La strada della concertazione e dell’olvido è spiegabile storicamente considerando una serie di fattori: la forza politica della destra, dei militari, delle istituzioni plasmate dal regime e la parallela debolezza dell’opposizione; la “gabbia istituzionale” costruita e garantita dalla Costituzione; l’incapacità di riorganizzazione politica che 17 anni di Terrore di Stato hanno prodotto sulla società, profondamente segnata dalla paura e caratterizzata dalla volontà di oblio; la cultura politica della nuova classe dirigente, sostenitrice della necessità di accordo e negoziazione in nome della riconciliazione nazionale, considerata l’unica strada per ricostruire e consolidare la democrazia.

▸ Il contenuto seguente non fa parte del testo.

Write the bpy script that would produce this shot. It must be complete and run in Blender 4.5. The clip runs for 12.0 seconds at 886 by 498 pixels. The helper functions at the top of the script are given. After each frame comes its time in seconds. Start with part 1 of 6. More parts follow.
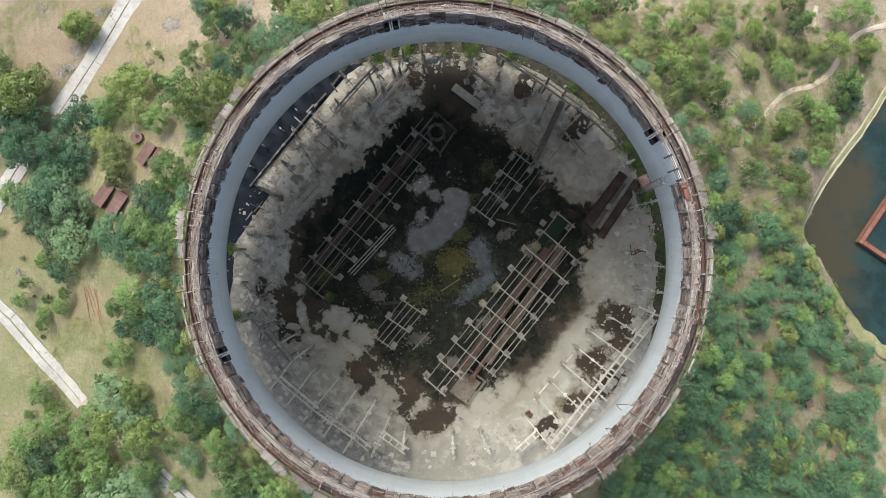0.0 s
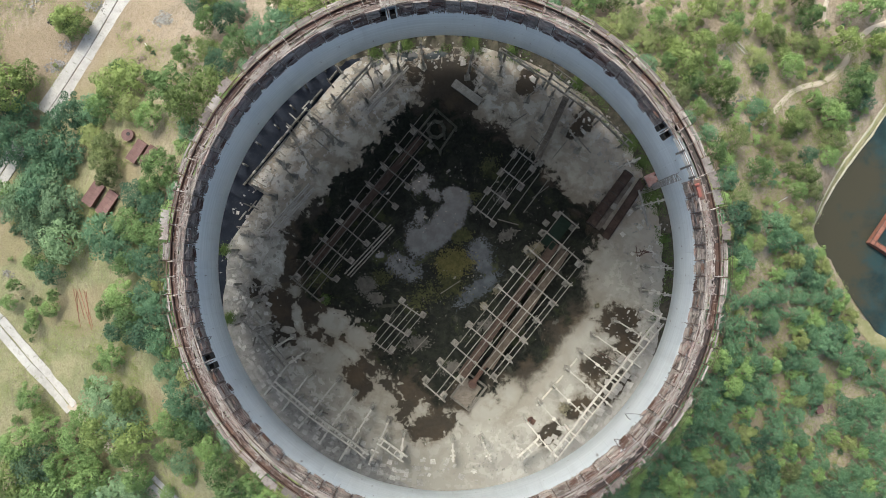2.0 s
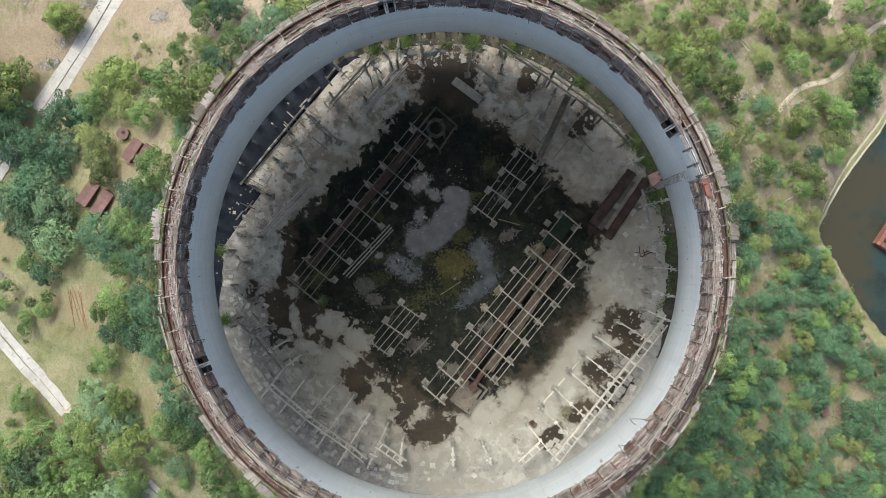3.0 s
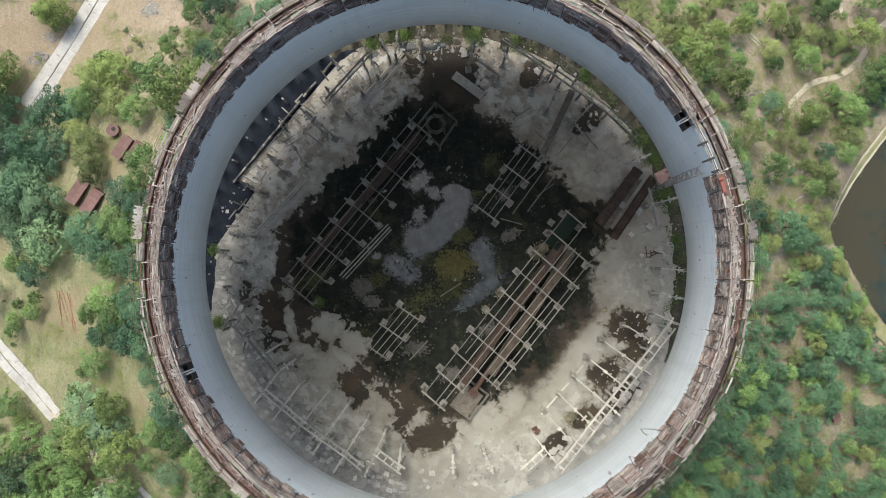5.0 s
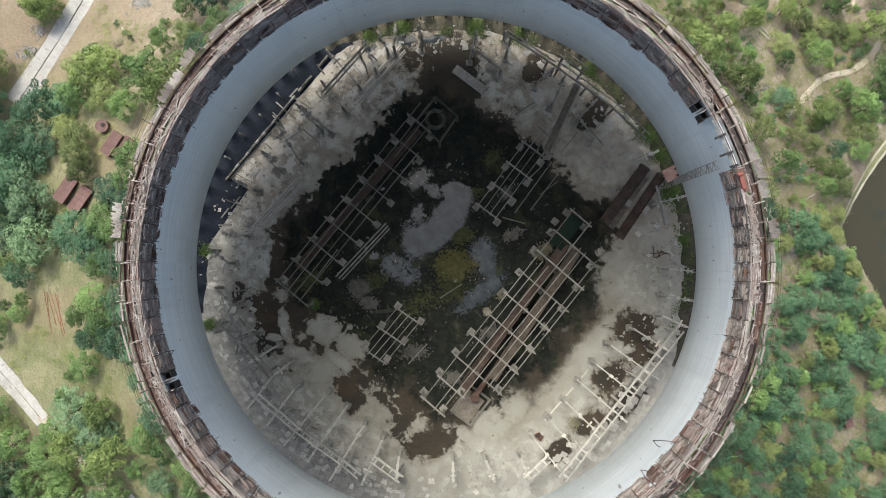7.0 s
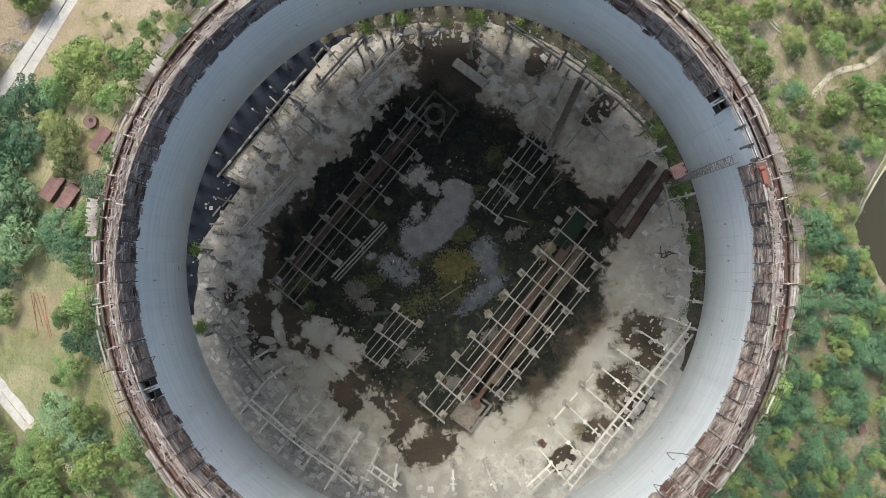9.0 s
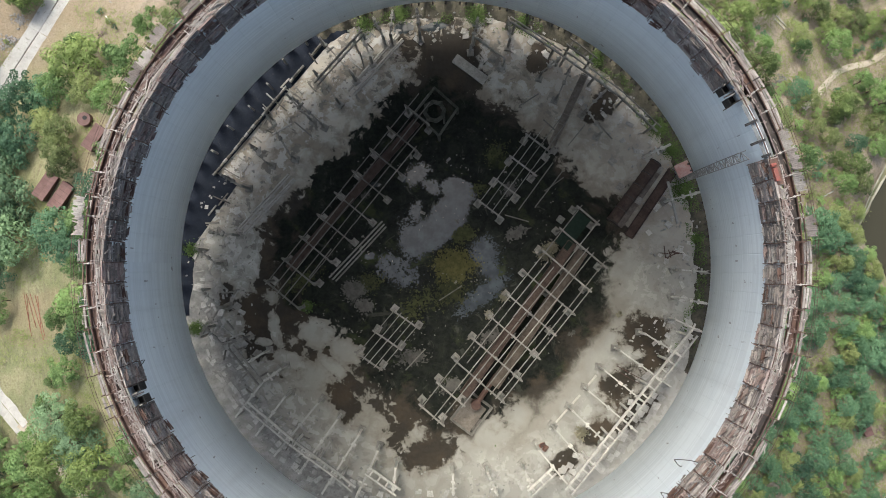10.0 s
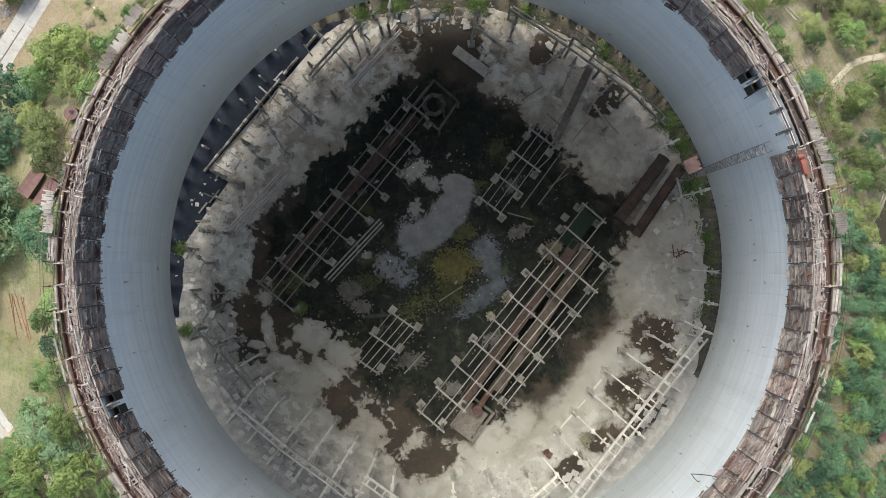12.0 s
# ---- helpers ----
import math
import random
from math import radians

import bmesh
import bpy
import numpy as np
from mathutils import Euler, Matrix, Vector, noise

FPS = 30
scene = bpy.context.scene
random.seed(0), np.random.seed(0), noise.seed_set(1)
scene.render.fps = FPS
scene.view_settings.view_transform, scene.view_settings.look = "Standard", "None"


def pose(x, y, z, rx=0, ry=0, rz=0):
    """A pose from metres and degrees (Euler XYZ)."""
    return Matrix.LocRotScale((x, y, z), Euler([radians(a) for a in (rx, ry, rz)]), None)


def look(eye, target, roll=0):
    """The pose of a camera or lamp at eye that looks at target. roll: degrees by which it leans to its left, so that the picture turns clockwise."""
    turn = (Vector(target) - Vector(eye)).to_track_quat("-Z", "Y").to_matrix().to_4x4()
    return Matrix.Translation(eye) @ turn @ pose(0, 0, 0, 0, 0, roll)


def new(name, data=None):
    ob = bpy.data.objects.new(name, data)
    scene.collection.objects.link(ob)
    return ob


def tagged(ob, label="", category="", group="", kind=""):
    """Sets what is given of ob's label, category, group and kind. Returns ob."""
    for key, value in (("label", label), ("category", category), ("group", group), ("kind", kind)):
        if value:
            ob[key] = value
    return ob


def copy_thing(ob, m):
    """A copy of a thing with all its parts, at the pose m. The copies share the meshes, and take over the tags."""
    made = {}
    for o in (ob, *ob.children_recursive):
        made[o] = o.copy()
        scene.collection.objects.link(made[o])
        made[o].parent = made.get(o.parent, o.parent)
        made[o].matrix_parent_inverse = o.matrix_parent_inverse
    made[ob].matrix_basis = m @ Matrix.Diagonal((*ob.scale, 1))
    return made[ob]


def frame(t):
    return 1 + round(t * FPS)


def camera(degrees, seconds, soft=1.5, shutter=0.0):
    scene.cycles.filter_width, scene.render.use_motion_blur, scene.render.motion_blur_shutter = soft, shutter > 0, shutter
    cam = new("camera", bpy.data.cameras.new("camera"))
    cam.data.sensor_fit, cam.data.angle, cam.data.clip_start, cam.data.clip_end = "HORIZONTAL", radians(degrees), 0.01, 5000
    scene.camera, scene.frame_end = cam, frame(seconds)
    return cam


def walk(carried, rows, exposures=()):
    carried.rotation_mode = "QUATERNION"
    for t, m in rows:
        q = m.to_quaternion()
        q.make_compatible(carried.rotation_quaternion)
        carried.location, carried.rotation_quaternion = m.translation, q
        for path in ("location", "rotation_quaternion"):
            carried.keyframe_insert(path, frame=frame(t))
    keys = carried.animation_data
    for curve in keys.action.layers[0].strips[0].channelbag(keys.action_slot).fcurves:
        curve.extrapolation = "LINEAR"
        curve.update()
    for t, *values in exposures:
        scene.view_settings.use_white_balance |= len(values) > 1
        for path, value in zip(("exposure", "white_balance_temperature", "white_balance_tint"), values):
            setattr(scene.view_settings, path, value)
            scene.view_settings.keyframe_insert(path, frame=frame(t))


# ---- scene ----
cam = camera(62.0, 12.0, 0.9)
METRES, EYE, TILT, LEAN, TURN = 37.6, 199.5, -88.9, 0.35, 0.0
ROWS = [
    (0.0, 0.0, 0.0, 0.0, 0.0, 0.0, -0.0),
    (0.5, 0.0005, 0.04, 0.0001, 0.0, 0.0, -0.01),
    (1.0, 0.001, 0.0811, -0.0001, 0.0, 0.02, -0.01),
    (1.5, 0.0012, 0.1222, -0.0003, -0.0, 0.05, -0.01),
    (2.0, 0.0015, 0.1633, -0.0003, -0.0, 0.08, -0.02),
    (2.5, 0.0016, 0.2048, -0.0005, 0.0, 0.11, -0.04),
    (3.0, 0.0022, 0.2465, -0.0007, 0.0, 0.12, -0.04),
    (5.0, 0.0028, 0.4118, -0.003, 0.0, 0.17, -0.07),
    (5.5, 0.0034, 0.4533, -0.0032, 0.0, 0.17, -0.07),
    (6.0, 0.0033, 0.4954, -0.0032, 0.0, 0.17, -0.08),
    (6.5, 0.0031, 0.5378, -0.003, -0.0, 0.17, -0.09),
    (7.0, 0.0031, 0.5805, -0.0032, -0.0, 0.17, -0.1),
    (9.0, 0.0037, 0.7485, -0.0046, -0.02, 0.17, -0.11),
    (9.5, 0.0039, 0.7869, -0.0051, -0.02, 0.17, -0.12),
    (10.0, 0.0041, 0.831, -0.0054, -0.03, 0.17, -0.13),
    (10.5, 0.0044, 0.87, -0.006, -0.03, 0.16, -0.12),
    (11.0, 0.0044, 0.9147, -0.0064, -0.04, 0.16, -0.12),
    (11.5, 0.0043, 0.9544, -0.0065, -0.04, 0.13, -0.12),
    (12.0, 0.0045, 0.9999, -0.007, -0.04, 0.12, -0.12),
]
walk(cam, [(t, pose(0, 0, EYE, TILT, LEAN, TURN) @ pose(METRES * x, METRES * y, METRES * z, 90 + pitch, roll, yaw)) for t, x, y, z, yaw, pitch, roll in ROWS],
     exposures=[(0.0, 0.92, 6500, 3.8), (12.0, 0.95, 6500, 4.6)])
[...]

Soffermiamoci un momento su quest’ultimo punto in relazione al secondo importante momento nella costruzione della verità ufficiale cilena sugli anni della dittatura militare: l’ordine di cattura internazionale emesso nel 1998 dai giudici spagnoli Baltasar Garzòn e Manuel Garcìa Castellòn contro Pinochet, mentre questi si trovava a Londra per motivi medici. I due giudici, infatti, avevano accolto l’anno prima la denuncia presentata dalla Uniòn Progresista de Fiscales – UPF (associazione di magistrati progressisti), per l’omicidio di cittadini spagnoli in Cile, aprendo così un’inchiesta per genocidio e terrorismo contro l’ex dittatore.